What you have to do → Copy out the data exactly, leaving the pictures behind.

=====

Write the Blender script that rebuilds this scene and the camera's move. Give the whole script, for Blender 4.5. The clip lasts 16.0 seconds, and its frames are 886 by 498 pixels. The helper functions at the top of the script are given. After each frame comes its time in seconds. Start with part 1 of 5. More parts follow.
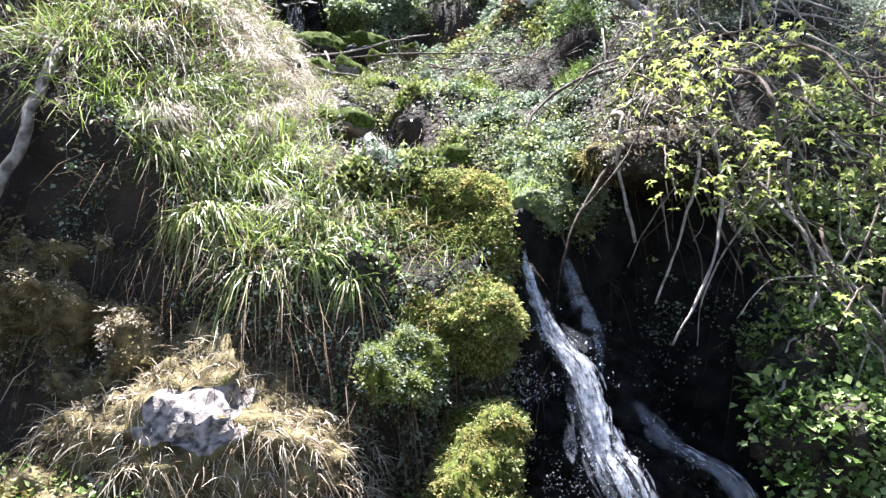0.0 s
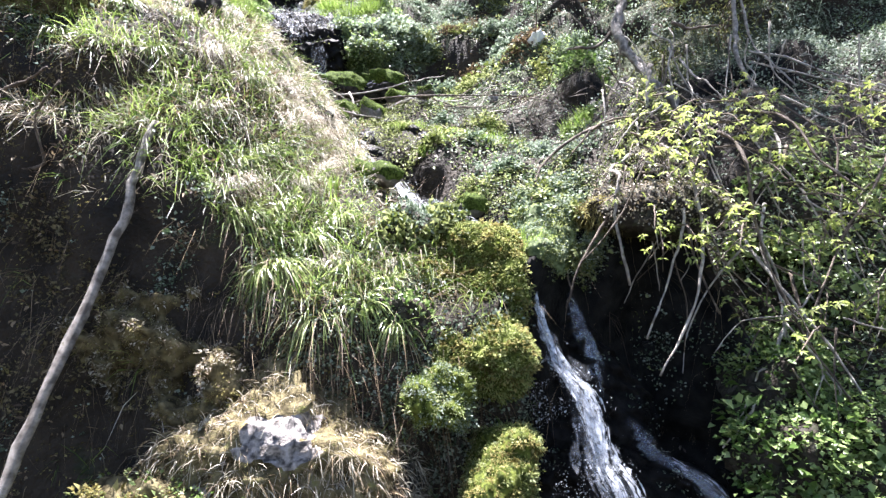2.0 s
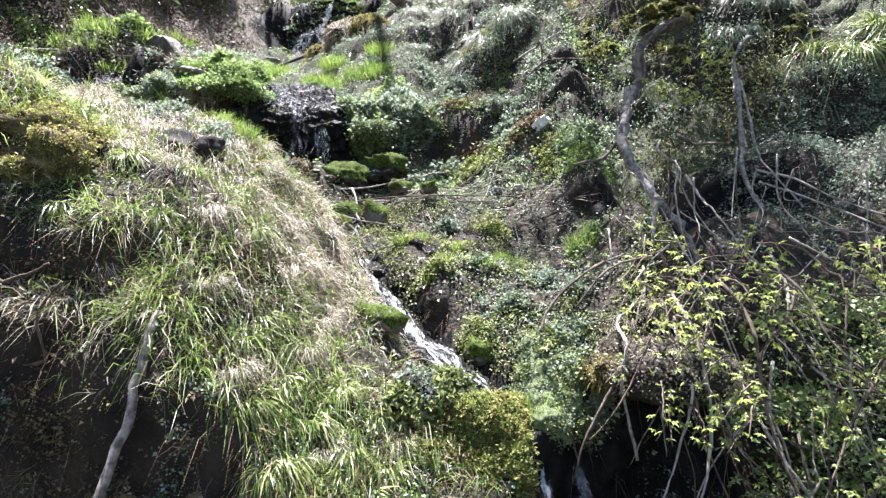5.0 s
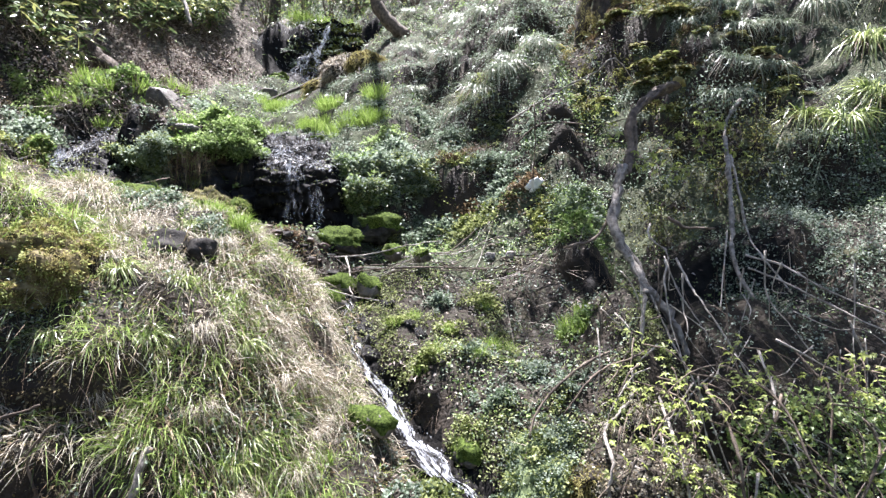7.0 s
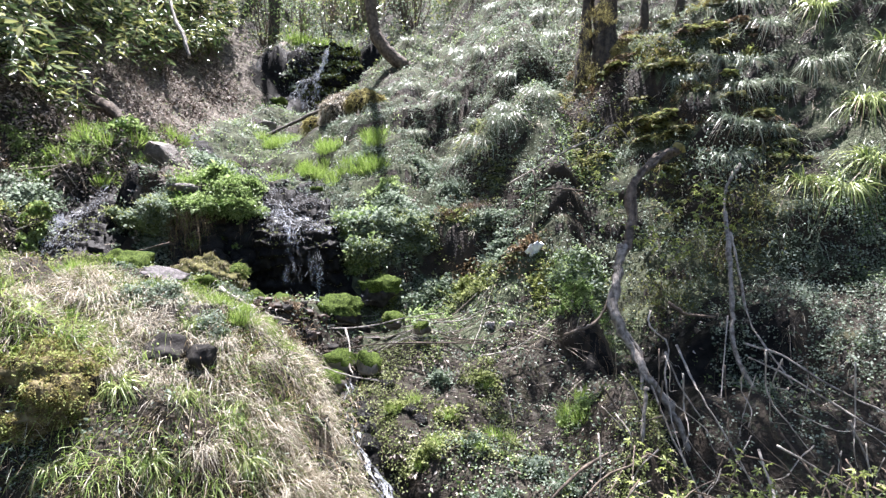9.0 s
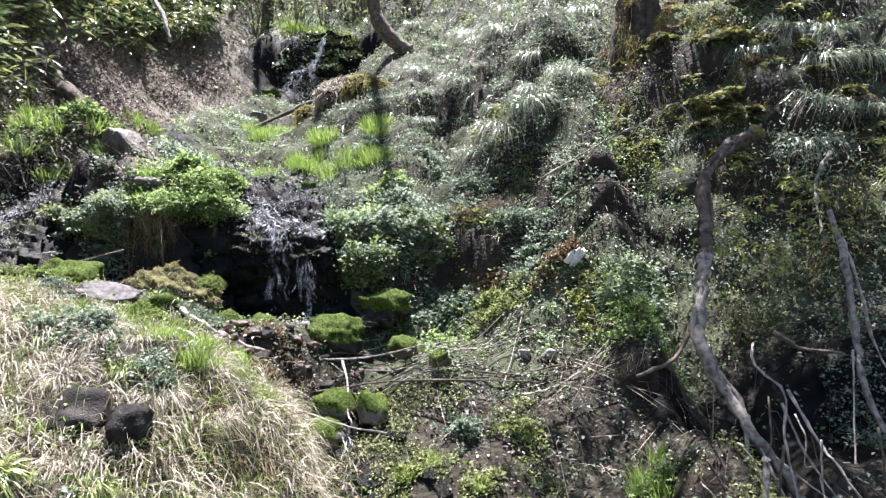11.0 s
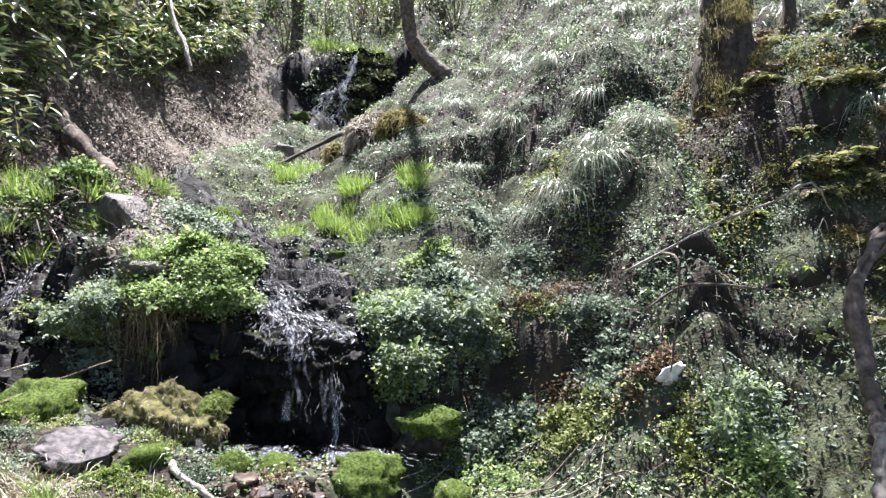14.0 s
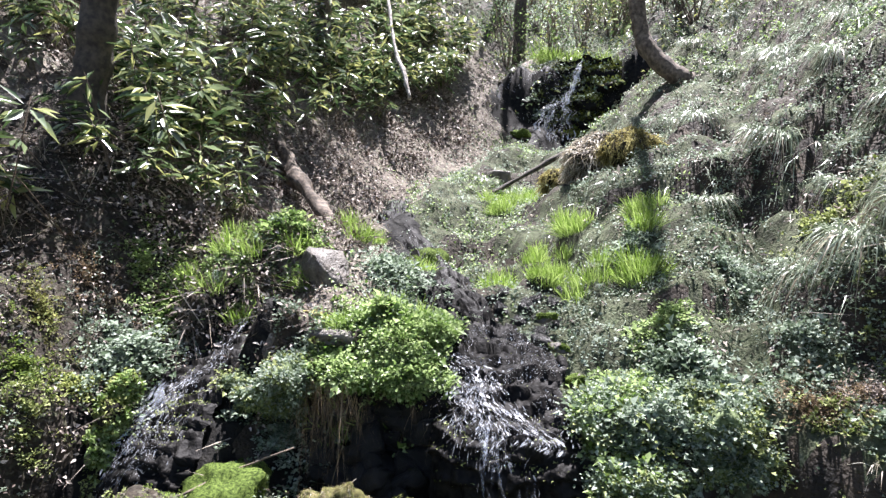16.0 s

=====

Finished task →
Write the Blender script that rebuilds this scene and the camera's move. Give the whole script, for Blender 4.5. The clip lasts 16.0 seconds, and its frames are 886 by 498 pixels. The helper functions at the top of the script are given. After each frame comes its time in seconds. Start with part 1 of 5. More parts follow.
0.0 s
2.0 s
5.0 s
7.0 s
9.0 s
11.0 s
14.0 s
16.0 s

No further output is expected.